→ **Given exercise**
Below are some records. Say how many of their lines include the string "Python", giving only the number.

start Provided data

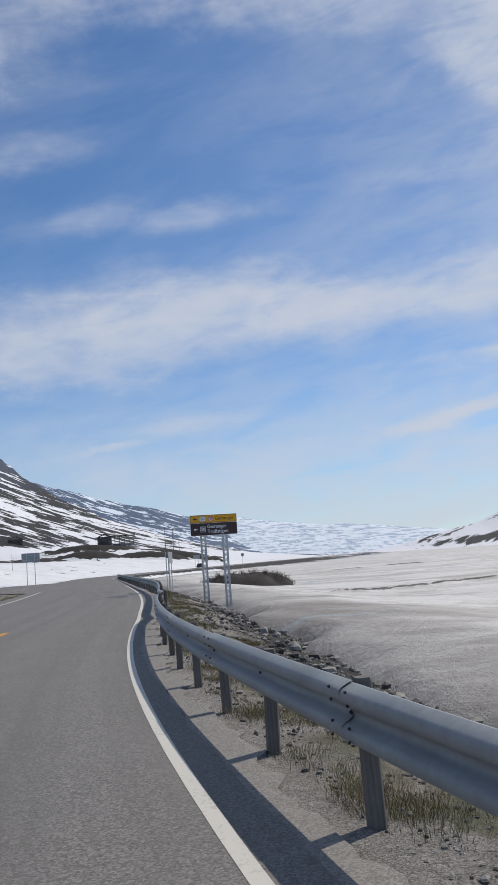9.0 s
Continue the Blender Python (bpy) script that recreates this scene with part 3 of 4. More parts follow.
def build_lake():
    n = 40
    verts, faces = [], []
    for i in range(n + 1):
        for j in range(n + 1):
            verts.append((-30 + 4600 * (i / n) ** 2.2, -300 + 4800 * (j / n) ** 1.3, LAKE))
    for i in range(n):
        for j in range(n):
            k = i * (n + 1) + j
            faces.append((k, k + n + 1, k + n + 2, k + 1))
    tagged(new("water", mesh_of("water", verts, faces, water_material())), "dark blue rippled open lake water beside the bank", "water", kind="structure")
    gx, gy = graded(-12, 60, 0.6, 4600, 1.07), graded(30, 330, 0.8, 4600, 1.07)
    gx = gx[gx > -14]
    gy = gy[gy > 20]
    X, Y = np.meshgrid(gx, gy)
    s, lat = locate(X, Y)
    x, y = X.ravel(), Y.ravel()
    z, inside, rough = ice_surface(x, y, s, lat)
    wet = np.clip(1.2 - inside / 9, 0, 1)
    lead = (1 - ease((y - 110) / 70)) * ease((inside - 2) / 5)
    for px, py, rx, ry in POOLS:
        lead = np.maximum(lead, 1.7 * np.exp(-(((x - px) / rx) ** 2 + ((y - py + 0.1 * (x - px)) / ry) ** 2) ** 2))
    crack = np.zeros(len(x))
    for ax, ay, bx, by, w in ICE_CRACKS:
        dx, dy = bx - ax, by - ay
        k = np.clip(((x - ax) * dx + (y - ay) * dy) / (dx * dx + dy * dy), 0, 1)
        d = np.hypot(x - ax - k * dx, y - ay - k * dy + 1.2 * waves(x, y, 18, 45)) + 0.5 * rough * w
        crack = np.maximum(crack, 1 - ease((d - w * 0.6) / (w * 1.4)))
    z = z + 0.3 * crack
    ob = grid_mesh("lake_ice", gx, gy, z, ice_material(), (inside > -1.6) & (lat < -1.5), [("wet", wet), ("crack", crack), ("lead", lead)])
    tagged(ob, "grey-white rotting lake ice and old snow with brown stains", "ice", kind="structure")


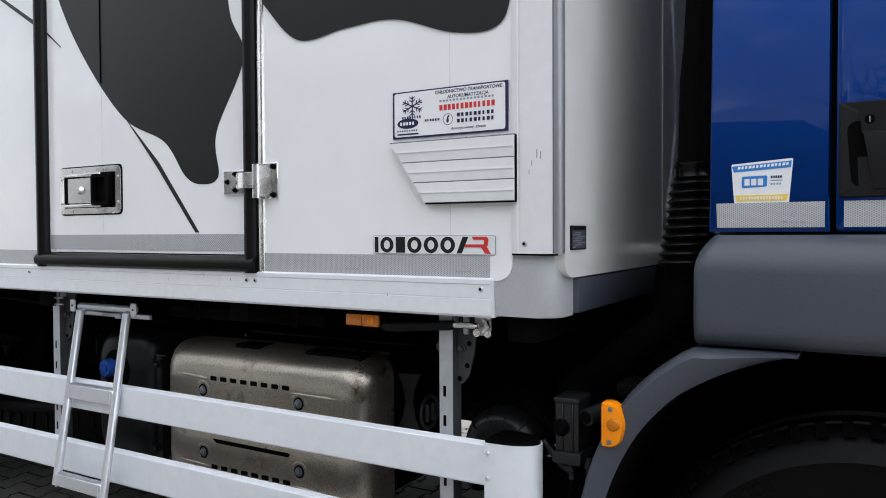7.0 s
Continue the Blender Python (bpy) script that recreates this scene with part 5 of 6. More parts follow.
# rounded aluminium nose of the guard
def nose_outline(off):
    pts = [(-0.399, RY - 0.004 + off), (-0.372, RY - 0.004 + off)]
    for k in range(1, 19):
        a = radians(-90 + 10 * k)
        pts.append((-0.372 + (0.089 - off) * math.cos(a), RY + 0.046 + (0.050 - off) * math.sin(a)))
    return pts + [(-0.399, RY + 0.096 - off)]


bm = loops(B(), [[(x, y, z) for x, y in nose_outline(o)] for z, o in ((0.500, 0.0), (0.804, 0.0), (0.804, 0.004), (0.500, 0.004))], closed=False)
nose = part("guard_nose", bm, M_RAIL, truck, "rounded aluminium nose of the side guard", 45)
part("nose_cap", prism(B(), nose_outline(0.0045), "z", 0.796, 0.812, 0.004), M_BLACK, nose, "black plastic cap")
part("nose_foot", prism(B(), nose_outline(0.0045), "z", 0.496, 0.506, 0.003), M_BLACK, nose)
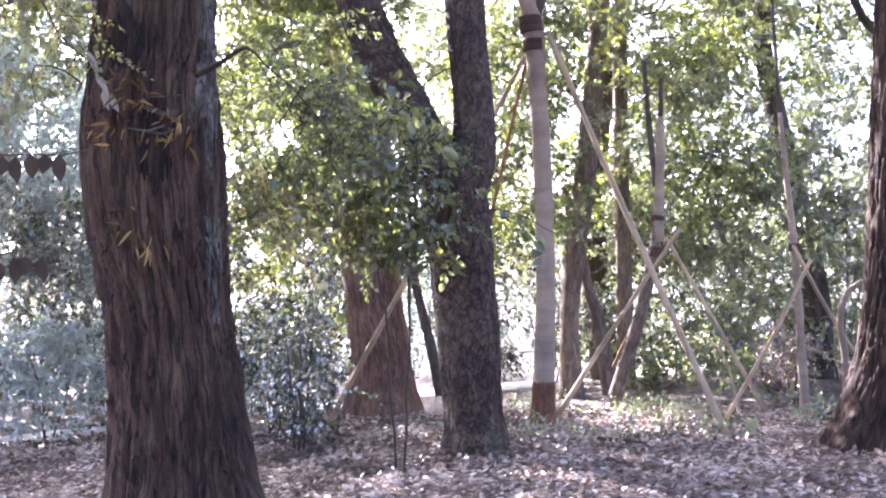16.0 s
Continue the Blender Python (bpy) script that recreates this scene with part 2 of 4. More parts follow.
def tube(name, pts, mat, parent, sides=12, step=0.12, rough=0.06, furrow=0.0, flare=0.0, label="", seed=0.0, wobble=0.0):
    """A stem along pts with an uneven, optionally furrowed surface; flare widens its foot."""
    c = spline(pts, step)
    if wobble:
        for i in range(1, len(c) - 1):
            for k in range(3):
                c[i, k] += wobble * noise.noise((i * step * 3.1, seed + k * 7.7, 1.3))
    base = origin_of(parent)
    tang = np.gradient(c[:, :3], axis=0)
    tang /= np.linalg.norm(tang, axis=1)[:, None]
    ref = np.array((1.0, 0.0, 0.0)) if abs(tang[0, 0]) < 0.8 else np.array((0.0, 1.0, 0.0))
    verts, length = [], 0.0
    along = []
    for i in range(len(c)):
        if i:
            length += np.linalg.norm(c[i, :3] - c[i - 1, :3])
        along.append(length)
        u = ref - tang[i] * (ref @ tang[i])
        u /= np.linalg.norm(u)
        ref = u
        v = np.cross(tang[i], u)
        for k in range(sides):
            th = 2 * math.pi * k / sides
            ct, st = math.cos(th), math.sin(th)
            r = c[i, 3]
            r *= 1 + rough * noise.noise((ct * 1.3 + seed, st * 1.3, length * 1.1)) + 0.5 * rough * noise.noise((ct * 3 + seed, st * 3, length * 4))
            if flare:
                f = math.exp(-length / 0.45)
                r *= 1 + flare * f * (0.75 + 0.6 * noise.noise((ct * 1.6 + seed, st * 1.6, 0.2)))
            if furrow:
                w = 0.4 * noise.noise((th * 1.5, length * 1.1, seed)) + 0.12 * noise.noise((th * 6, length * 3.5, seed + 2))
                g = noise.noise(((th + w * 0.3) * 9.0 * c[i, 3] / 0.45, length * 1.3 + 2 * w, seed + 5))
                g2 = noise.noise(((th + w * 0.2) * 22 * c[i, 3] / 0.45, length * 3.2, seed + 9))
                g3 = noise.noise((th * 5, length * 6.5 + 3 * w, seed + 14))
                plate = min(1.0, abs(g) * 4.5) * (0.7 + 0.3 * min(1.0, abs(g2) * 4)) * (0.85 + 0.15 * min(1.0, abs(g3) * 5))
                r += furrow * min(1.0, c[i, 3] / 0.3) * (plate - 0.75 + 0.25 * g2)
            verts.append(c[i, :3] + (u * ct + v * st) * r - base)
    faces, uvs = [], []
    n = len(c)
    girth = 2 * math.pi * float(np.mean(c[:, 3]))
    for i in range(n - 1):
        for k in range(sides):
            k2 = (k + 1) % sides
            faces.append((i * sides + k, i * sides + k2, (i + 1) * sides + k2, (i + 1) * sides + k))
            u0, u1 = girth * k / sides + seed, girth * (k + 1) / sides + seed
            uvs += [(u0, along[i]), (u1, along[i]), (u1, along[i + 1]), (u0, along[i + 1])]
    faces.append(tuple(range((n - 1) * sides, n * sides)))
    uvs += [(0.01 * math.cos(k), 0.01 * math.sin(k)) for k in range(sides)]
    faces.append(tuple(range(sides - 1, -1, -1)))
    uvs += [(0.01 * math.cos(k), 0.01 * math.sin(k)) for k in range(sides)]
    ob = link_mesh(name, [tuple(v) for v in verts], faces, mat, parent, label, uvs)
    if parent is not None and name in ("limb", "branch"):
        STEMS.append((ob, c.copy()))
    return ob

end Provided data
start Provided data

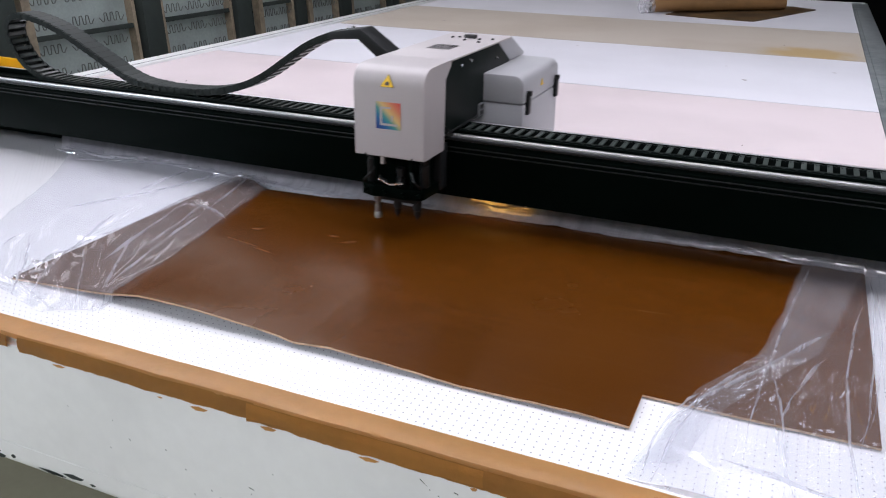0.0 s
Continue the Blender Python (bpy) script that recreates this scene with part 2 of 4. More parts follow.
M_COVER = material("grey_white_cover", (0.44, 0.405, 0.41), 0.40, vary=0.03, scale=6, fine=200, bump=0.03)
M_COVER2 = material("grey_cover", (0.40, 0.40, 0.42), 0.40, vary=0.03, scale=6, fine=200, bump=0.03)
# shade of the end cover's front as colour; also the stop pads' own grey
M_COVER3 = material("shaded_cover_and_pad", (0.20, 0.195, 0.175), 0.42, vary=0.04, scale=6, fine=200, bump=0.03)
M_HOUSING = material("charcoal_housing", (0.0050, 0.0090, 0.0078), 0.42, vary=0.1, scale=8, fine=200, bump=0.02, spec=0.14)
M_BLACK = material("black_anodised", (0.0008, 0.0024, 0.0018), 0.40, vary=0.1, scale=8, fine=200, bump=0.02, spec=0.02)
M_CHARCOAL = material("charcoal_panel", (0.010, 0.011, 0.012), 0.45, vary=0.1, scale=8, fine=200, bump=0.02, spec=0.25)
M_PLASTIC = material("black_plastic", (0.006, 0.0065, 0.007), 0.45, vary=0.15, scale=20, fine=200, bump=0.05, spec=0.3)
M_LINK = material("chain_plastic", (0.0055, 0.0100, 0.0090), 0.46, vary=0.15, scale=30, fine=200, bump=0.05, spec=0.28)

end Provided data
start Provided data

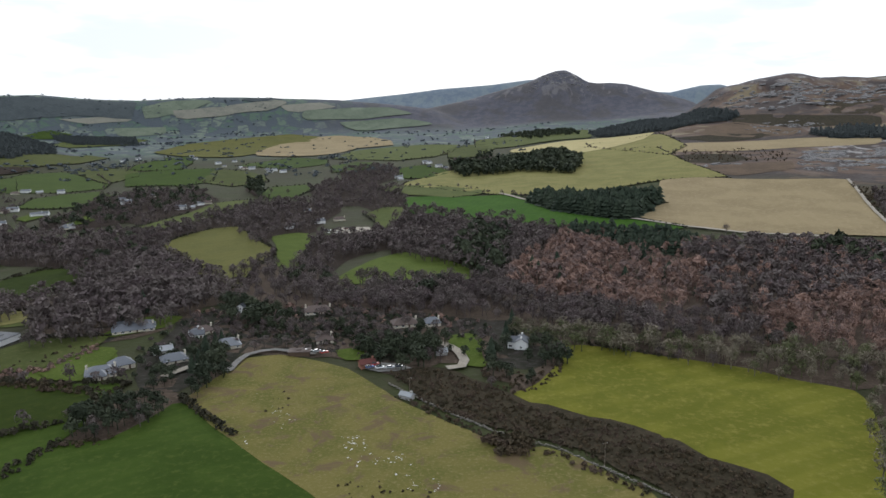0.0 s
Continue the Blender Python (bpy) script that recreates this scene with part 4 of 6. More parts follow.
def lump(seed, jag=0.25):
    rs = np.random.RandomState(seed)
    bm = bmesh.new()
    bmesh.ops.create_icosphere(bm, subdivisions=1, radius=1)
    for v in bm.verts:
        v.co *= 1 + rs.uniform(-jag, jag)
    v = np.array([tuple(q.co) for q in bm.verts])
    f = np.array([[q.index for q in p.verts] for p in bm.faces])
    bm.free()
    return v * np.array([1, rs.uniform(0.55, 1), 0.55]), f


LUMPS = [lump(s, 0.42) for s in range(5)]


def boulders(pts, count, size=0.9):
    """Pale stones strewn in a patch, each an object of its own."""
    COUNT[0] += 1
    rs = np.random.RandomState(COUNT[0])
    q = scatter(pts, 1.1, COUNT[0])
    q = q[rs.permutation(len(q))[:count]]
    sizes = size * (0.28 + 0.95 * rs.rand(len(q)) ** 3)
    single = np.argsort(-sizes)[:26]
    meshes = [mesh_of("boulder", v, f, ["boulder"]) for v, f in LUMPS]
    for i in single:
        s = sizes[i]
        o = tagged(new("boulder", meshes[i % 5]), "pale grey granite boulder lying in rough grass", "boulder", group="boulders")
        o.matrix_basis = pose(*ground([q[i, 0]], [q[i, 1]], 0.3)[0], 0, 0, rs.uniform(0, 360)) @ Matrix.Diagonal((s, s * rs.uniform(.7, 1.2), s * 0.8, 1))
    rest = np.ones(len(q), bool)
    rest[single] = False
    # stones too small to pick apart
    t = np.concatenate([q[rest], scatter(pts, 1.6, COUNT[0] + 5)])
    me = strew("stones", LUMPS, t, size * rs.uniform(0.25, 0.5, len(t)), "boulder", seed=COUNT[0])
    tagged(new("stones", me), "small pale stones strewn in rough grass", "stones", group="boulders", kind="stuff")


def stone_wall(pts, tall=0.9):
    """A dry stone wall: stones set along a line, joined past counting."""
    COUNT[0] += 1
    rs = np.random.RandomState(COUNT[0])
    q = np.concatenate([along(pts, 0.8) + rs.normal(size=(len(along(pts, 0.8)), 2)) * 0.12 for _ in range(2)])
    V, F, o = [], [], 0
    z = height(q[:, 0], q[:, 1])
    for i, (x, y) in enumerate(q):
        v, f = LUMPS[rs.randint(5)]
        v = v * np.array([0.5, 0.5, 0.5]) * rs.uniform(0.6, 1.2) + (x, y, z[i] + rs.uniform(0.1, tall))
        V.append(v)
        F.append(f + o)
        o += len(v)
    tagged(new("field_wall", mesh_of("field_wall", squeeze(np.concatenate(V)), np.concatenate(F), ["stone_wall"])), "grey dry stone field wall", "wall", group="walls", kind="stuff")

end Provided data

→ **Task result**
5